On the other hand, the average maximum amount of time off has declined among all employers -- those covered by FMLA and those not covered -- except for maternity leaves, as shown in Table 1.

Trend #2: Demographics are destiny though legal and attitudinal shifts have an impact, too!

Although business practice has not kept pace with changes in men, it's been more responsive to the aging in America. Of the four kinds of elder care assistance the National Study of Employers (NSE) assesses, three have increased between 2008 and 2014, as shown in Figure 2.

Although time off without jeopardy didn't increase, it is already quite high.

Two other changes -- increased support for nursing mothers and increases in health care coverage for unmarried partners -- reflect the interplay between societal and public policy shifts.
  • In 2008, 49 percent of employers provided private space and storage facilities to allow women who are nursing to continue to do so by expressing milk. In 2014, 74 percent do so (even though we added a new requirement that the space be somewhere other than a bathroom).
This shift reflects the research findings and the commensurate public view that breastfeeding is good for children and mothers as well as a legal requirement in the Affordable Care Act.

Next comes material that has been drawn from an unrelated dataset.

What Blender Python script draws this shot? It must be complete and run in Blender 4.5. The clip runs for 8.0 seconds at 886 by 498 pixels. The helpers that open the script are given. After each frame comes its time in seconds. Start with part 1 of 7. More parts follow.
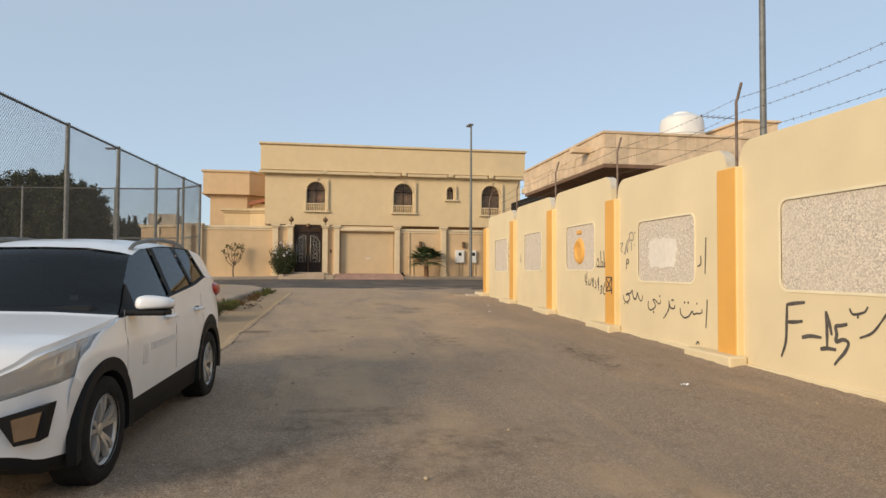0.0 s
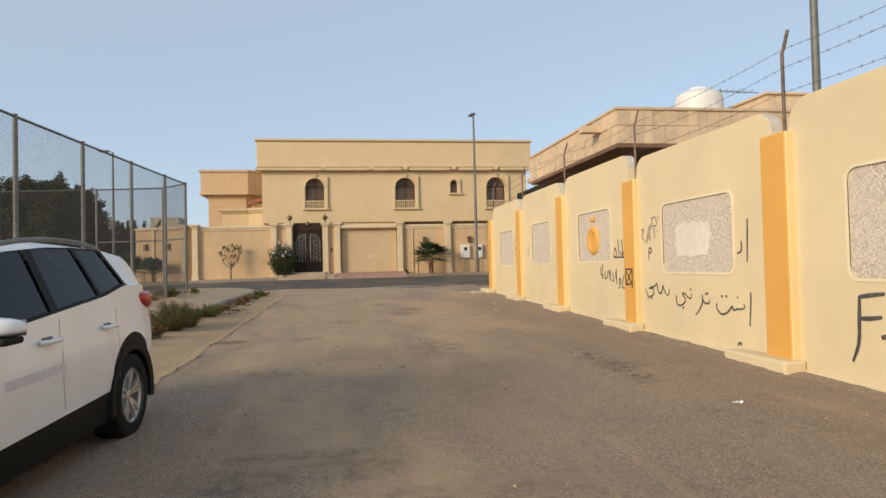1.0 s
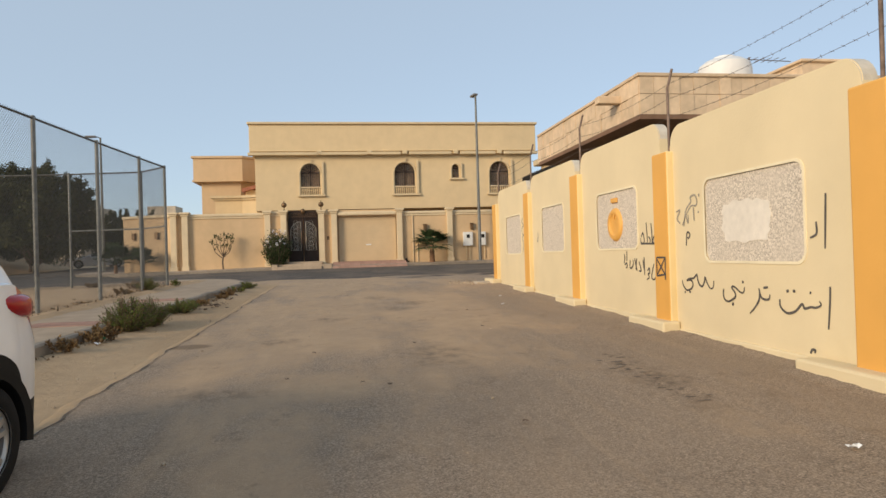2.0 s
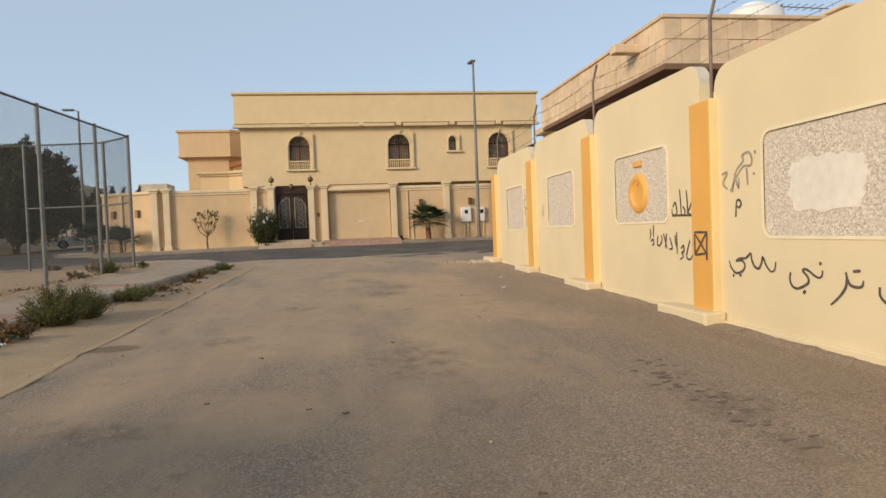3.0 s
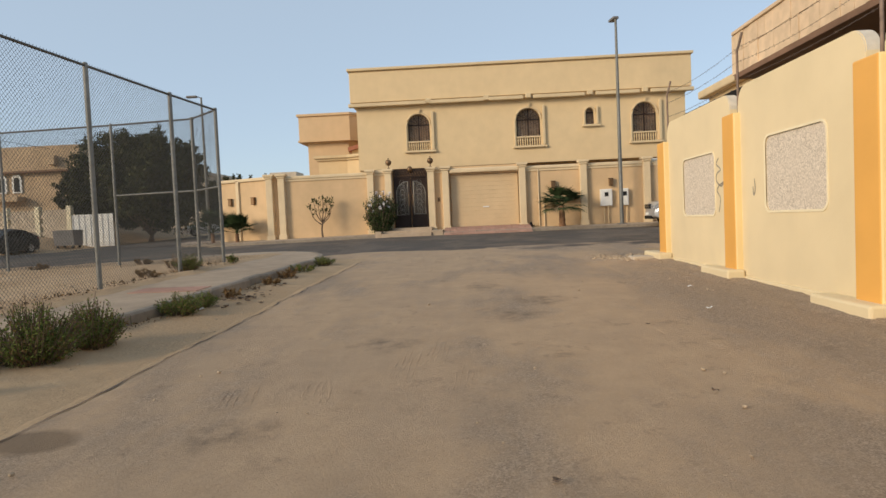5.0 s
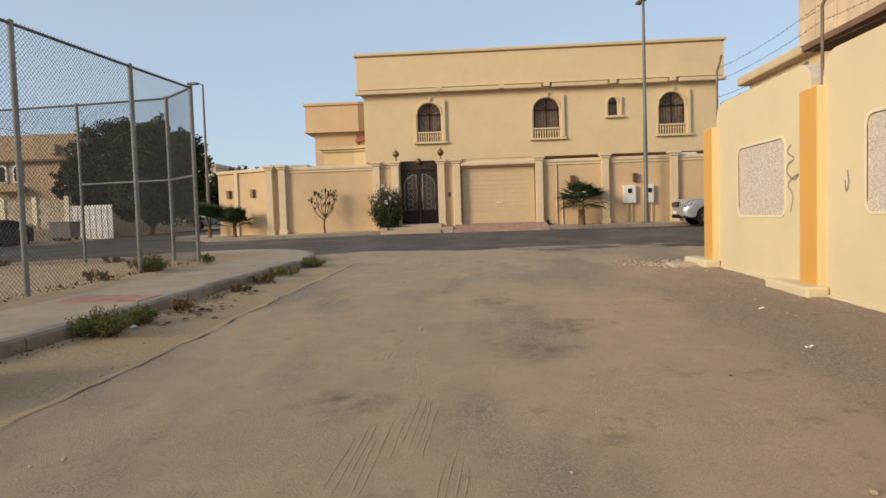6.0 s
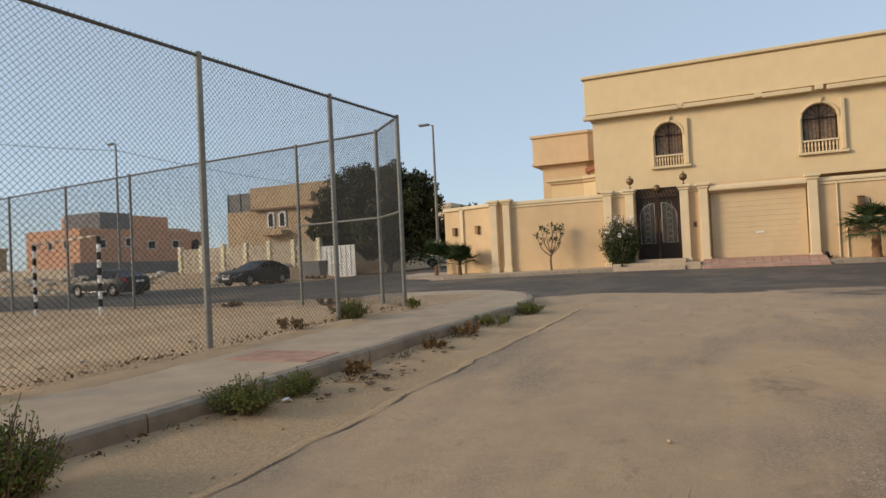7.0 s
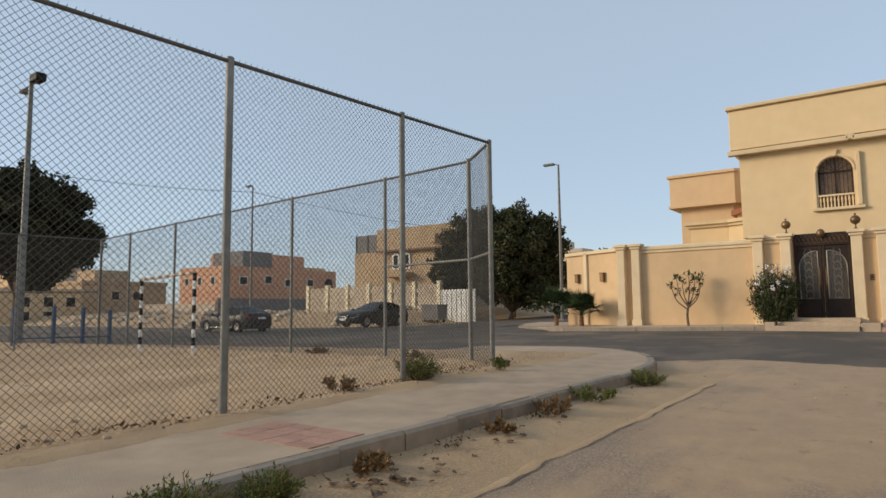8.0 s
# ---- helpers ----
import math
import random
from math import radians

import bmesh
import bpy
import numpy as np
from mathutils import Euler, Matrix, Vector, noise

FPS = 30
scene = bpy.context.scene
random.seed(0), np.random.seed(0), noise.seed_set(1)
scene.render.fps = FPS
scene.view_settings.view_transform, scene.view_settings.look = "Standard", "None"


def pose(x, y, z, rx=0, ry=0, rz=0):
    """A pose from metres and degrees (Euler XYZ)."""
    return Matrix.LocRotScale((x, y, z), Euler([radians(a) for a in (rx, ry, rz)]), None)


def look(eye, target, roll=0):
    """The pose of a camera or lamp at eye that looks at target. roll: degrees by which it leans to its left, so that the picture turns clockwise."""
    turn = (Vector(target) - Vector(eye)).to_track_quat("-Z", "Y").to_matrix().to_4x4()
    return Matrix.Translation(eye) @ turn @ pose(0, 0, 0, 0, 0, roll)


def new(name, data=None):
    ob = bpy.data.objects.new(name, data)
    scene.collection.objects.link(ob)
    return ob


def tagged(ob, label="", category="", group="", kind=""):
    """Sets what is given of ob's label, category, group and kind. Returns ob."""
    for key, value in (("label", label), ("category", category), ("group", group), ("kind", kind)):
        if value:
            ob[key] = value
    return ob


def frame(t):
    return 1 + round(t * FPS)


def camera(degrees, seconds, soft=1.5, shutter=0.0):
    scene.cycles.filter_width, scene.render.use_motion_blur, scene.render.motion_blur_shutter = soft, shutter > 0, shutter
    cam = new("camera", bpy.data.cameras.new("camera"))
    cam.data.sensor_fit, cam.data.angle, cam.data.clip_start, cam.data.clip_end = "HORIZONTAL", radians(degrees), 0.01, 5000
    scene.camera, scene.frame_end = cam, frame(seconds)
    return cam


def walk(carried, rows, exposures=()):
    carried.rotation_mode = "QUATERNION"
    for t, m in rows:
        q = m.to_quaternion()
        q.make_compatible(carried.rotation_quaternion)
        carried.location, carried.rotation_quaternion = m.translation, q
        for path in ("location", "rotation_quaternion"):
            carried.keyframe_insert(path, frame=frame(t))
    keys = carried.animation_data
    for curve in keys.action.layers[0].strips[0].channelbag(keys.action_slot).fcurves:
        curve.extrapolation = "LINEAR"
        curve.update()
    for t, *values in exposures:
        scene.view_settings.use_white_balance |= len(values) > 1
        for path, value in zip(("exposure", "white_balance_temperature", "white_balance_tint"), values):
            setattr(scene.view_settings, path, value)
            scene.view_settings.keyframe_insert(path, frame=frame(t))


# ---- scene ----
cam = camera(69.0, 8.0)
PATH = [
    (0, (0.06, -0.289, 1.37), (0.396, 1.681, 1.433), 0.3),
    (0.5, (0.265, 0.362, 1.375), (0.578, 2.337, 1.431), -0.5),
    (1, (0.502, 1.116, 1.376), (0.813, 3.091, 1.426), -1.4),
    (1.5, (0.618, 1.913, 1.395), (0.92, 3.89, 1.429), -1.6),
    (3, (1.239, 4.538, 1.371), (1.54, 6.515, 1.312), -2.2),
    (3.5, (1.318, 5.493, 1.403), (1.494, 7.483, 1.305), -2.8),
    (4, (1.363, 6.415, 1.418), (1.444, 8.411, 1.319), -3.2),
    (4.5, (1.318, 7.409, 1.415), (1.268, 9.406, 1.331), -3.1),
    (6, (1.434, 10.417, 1.442), (1.306, 12.411, 1.342), -1.8),
    (6.5, (1.311, 11.592, 1.461), (0.923, 13.553, 1.398), -2.7),
    (7, (1.175, 12.681, 1.491), (0.359, 14.506, 1.527), -2.7),
    (7.5, (1.01, 13.722, 1.546), (-0.128, 15.358, 1.713), -2.0),
    (8, (0.893, 14.768, 1.561), (-0.273, 16.382, 1.747), -0.6),
]
walk(cam, [(t, look(eye, target, roll)) for t, eye, target, roll in PATH])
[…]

In 2008, 29 percent of employers offered health insurance coverage for unmarried partners of employees; that number has climbed to 43 percent in 2014.

This shift reflects significant changes in the nation's approach to couple relationships, especially same-sex couples with the overturning of the Defense of Marriage Act in June 2013.

Trend #3: Smaller employers are big leaders in providing flexibility and in not increasing co-pays in health insurance.

In 2014, small employers (50-99 employees nationwide) are more likely than large employers (1,000 or more employees nationwide) to allow
all
or
most
employees to:
  • change starting and quitting times within some range of hours (33 percent versus 20 percent);
  • work some regular paid hours at home occasionally (11 percent versus 4 percent);
  • have control over when to take breaks (66 percent versus 52 percent);
  • return to work gradually after childbirth or adoption (53 percent versus 37 percent); and
  • take time off during the workday to attend to important family or personal needs without loss of pay (52 percent versus 36 percent).
Likewise, small employers are less likely to have required employees to increase co-pays for personal health insurance premiums (31 percent versus 51 percent) and for family health insurance premiums (32 percent versus 54 percent).

Smaller employers have been leaders in the previous iterations of this study in providing employee support.

Trend #4: Telecommuting is on the rise.

Telecommuting is not "dead" as some headlines proclaimed after Yahoo and Best Buy eliminated it. In fact, today more employers are providing occasional telecommuting (67 percent) for at least some employees than in 2008 (50 percent).

This increase is in keeping with our finding that flexibility for full-time employees is growing. In addition to occasional telecommuting, employers in 2014 are more likely than employers in 2008 to provide:
  • control over breaks (from 84 percent to 92 percent);
    • control over overtime hours (from 27 percent to 45 percent); and
    • time off during the workday when important needs arise (from 73 percent to 82 percent).
    Conversely, employers in 2014 have reduced the options that involve employees spending significant time away from full-time work. These include:
    • sharing jobs (29 percent to 18 percent);
    • working part year on an annual basis (27 percent to 18 percent); and
    • flex career options such as sabbaticals (38 percent to 28 percent) and career breaks for personal or family responsibilities (from 64 percent to 52 percent).
    Trend #5: The reason for providing employee supportive programs is the retention of employees.
    • When asked in an open-ended question, why they provide flexibility and child and elder care assistance, employers overwhelming cited retention (35 percent).
    Yet, while supervisors are encouraged to find solutions for employees with family needs that work for both employees and the organization, there also appears to be declining support for creating a culture of flexibility -- with less emphasis on results versus face time and on rewards for those who manage flexibly, as shown in Table 2.